* **DESCRIPTION OF THE TASK**
List all lines of the data that include the string "Blender".
***** DATA EXCERPTS
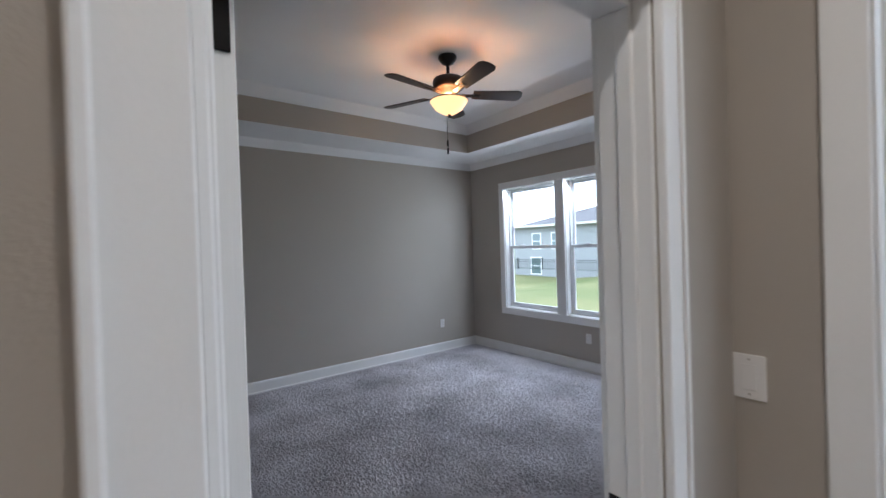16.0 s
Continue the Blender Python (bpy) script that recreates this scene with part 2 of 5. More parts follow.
def prism(bm, m, outline, depth):
    """An outline in the plane of x and z, extruded along y by depth, at the pose m."""
    a = [bm.verts.new(m @ Vector((x, 0, z))) for x, z in outline]
    b = [bm.verts.new(m @ Vector((x, depth, z))) for x, z in outline]
    bm.faces.new(a)
    bm.faces.new(b[::-1])
    for i in range(len(a)):
        j = (i + 1) % len(a)
        bm.faces.new((a[j], a[i], b[i], b[j]))
    bmesh.ops.recalc_face_normals(bm, faces=bm.faces)
    return bm


def tube(bm, pts, r, n=8):
    """A round bar along a line of points."""
    pts = [Vector(p) for p in pts]
    rings = []
    for i, p in enumerate(pts):
        d = (pts[min(i + 1, len(pts) - 1)] - pts[max(i - 1, 0)]).normalized()
        q = d.to_track_quat("Z", "Y")
        rings.append([bm.verts.new(p + q @ Vector((r * math.cos(2 * math.pi * k / n), r * math.sin(2 * math.pi * k / n), 0))) for k in range(n)])
    for lo, hi in zip(rings, rings[1:]):
        for k in range(n):
            bm.faces.new((lo[k], lo[(k + 1) % n], hi[(k + 1) % n], hi[k]))
    bm.faces.new(rings[0][::-1])
    bm.faces.new(rings[-1])
    return bm


def obj(name, bm, material, smooth=False):
    me = bpy.data.meshes.new(name)
    bm.to_mesh(me)
    bm.free()
    me.materials.append(material)
    if smooth:
        me.polygons.foreach_set("use_smooth", [True] * len(me.polygons))
    return new(name, me)


def part(name, bm, material, parent, label="", smooth=False):
    """One mesh under a thing or under a part of it; its shape is given in the world's metres."""
    ob = obj(name, bm, material, smooth)
    ob.parent = parent
    if parent.parent is None:
        ob.matrix_parent_inverse = parent.matrix_basis.inverted()
    return tagged(ob, label)


def thing(name, at, label, category, group="", kind=""):
    ob = new(name)
    ob.empty_display_size = 0.1
    ob.matrix_basis = pose(*at)
    return tagged(ob, label, category, group, kind)


def structure(name, bm, material, label="", category=""):
    return tagged(obj(name, bm, material), label, category, kind="structure")


def wall(name, along, at, a0, a1, z0, z1, holes=(), material=None, label="greige painted drywall wall"):
    """A wall along 'x' or 'y', between the two faces at, with holes (a0, a1, z0, z1) right through it."""
    bm = bmesh.new()
    cuts = sorted({a0, a1, *[h[0] for h in holes], *[h[1] for h in holes]})
    for c0, c1 in zip(cuts, cuts[1:]):
        mid, runs, z = (c0 + c1) / 2, [], z0
        for h in sorted((h for h in holes if h[0] < mid < h[1]), key=lambda h: h[2]):
            runs.append((z, h[2]))
            z = h[3]
        runs.append((z, z1))
        for r0, r1 in runs:
            if r1 - r0 > 1e-4:
                q = (c0, c1, at[0], at[1]) if along == "x" else (at[0], at[1], c0, c1)
                bx(bm, *q, r0, r1)
    bmesh.ops.remove_doubles(bm, verts=bm.verts, dist=1e-5)
    return structure(name, bm, material or M["wall"], label, "wall")
# ---- structure ----
XW, XE, YS, YK = -2.155, 5.22, -7.07, 0.06      # inner faces: window wall, bedroom wall, fireplace wall, kitchen wall
KX = 0.556                                       # end of the kitchen wall at the hall opening
XF = 5.97                                        # far wall of the dining end
W1, W2 = (4.07, 4.955, 0.42, 2.375), (0.865, 1.773, 0.42, 2.375)
SD = (-1.565, 0.205, 0.0, 2.005)
W3A, W3B = (-6.035, -5.15, 0.603, 2.374), (-4.985, -4.126, 0.603, 2.374)
BD = (-6.665, -5.847, 0.0, 2.035)
BW = (7.0, 7.86, 0.63, 2.28), (7.995, 8.86, 0.63, 2.28)

wall("wall_south", "x", (-7.22, YS), XW - 0.15, XE + 0.12, -0.55, 3.3, [W1, W2, SD, (2.539, 3.309, 0.276, 0.965)])
wall("wall_west", "y", (XW - 0.15, XW), YS, 2.5, -0.55, 3.3, [W3A, W3B])
wall("wall_east", "y", (XE, XE + 0.12), YS, -3.13, -0.1, 3.3, [BD])
wall("wall_east_return", "x", (-3.13, -3.01), XE, XF, -0.1, 3.3)
wall("wall_far", "y", (XF, XF + 0.12), -3.13, 2.4, -0.1, 3.3)
wall("wall_kitchen", "x", (YK, 0.165), KX, 3.86, -0.1, 3.3)
wall("wall_entry", "x", (2.3, 2.4), 1.8, XF, -0.1, 3.3)
wall("wall_entry_side", "y", (1.74, 1.84), 0.165, 2.36, -0.1, 3.3)
wall("wall_garage", "x", (2.36, 2.5), XW, 1.9, -0.1, 3.3, [(-0.262, 0.556, 0, 2.03)])
wall("wall_pantry", "y", (0.94, 1.04), 1.40, 2.36, -0.1, 2.74, [(1.61, 2.29, 0, 2.03)])
wall("wall_nook_side", "x", (1.40, 1.46), 1.04, 1.74, -0.1, 2.74)
wall("wall_laundry", "y", (-0.48, -0.36), 0.2, 2.36, -0.1, 2.74, [(0.34, 1.1, 0, 2.04)])
wall("wall_laundry_south", "x", (YK, 0.2), XW, -0.36, -0.1, 3.3)
wall("wall_opening_head", "x", (YK, 0.165), -0.36, KX, 2.42, 3.3)
wall("wall_buffet", "y", (-1.15, -1.03), -3.1, YK, -0.1, 3.3)
wall("wall_buffet_end", "x", (-3.1, -2.98), XW, -1.15, -0.1, 3.3)
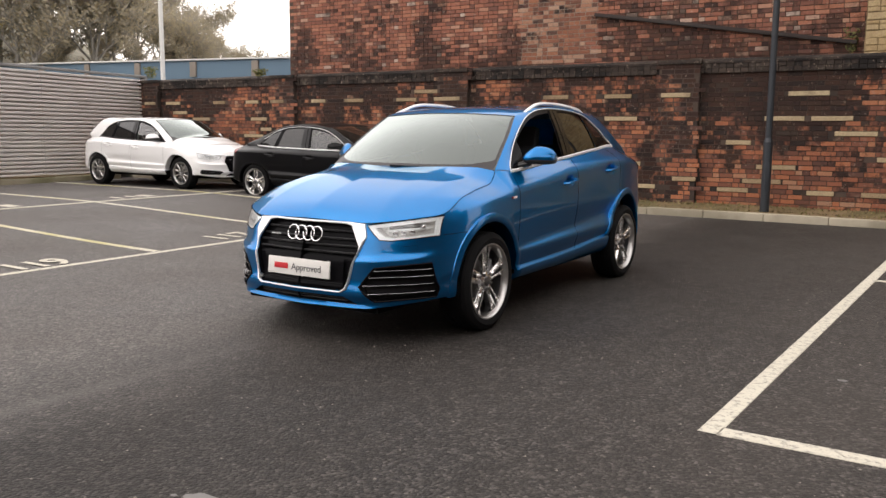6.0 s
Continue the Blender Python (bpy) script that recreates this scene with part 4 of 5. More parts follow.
# ---- other cars ----
BELT_Y = np.linspace(-0.86, 3.46, 120)
BELT_Z = np.array([float(shell_point(float(u_of(y)), 8.0)[2]) for y in BELT_Y])


class Shape:
    """How a parked car differs from the shell: wheelbase, overhangs and its own belt line (y, z)."""

    def __init__(self, wheelbase, front, rear, belt_line, wide=1.0):
        self.wheelbase, self.front, self.rear, self.wide = wheelbase, front, rear, wide
        self.line = window_top([(y, z, z) for y, z in belt_line])

    def along(self, y):
        if y < 0:
            return y * self.front / 0.875
        if y < 2.603:
            return y * self.wheelbase / 2.603
        return self.wheelbase + (y - 2.603) * self.rear / 0.912

    def back(self, y):
        if y < 0:
            return y * 0.875 / self.front
        if y < self.wheelbase:
            return y * 2.603 / self.wheelbase
        return 2.603 + (y - self.wheelbase) * 0.912 / self.rear

    def levels(self, y):
        return float(np.interp(y, BELT_Y, BELT_Z)), float(self.line(y)[0])

    def warp(self, x, y, z):
        old, own = self.levels(y)
        if z < 0.35:
            z2 = z
        elif z < old:
            z2 = 0.35 + (z - 0.35) * (own - 0.35) / (old - 0.35)
        else:
            z2 = own + (z - old)
        return x * self.wide, self.along(y), z2

    def unwarp(self, x, y, z):
        y0 = self.back(y)
        old, own = self.levels(y0)
        return x, y0, old + (z - own)


def parked(name, label, colour, top, inner, shape, m, radius, rim, wheels, bright=True, rails=False):
    top0 = []
    for y, x, z in top:
        p = shape.unwarp(x, y, z)
        top0.append((p[1], p[0], p[2]))
    inner0 = [shape.unwarp(*p) for p in inner]
    ob = build_car(name, label, colour, top0, inner0, tint=TINTED, rails=rails, bar=True, bright=bright, lip=0.45, fog_poly=FOG_SMALL, group="parked cars")
    reshape(ob, shape.warp)
    set_wheels(ob, ((0.775, 0.0), (-0.775, 0.0), (0.775, shape.wheelbase), (-0.775, shape.wheelbase)), wheels, radius, rim, 0.225)
    ob.matrix_basis = m
    return ob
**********
* **REPLY TO THE TASK**
Continue the Blender Python (bpy) script that recreates this scene with part 2 of 5. More parts follow.
Continue the Blender Python (bpy) script that recreates this scene with part 4 of 5. More parts follow.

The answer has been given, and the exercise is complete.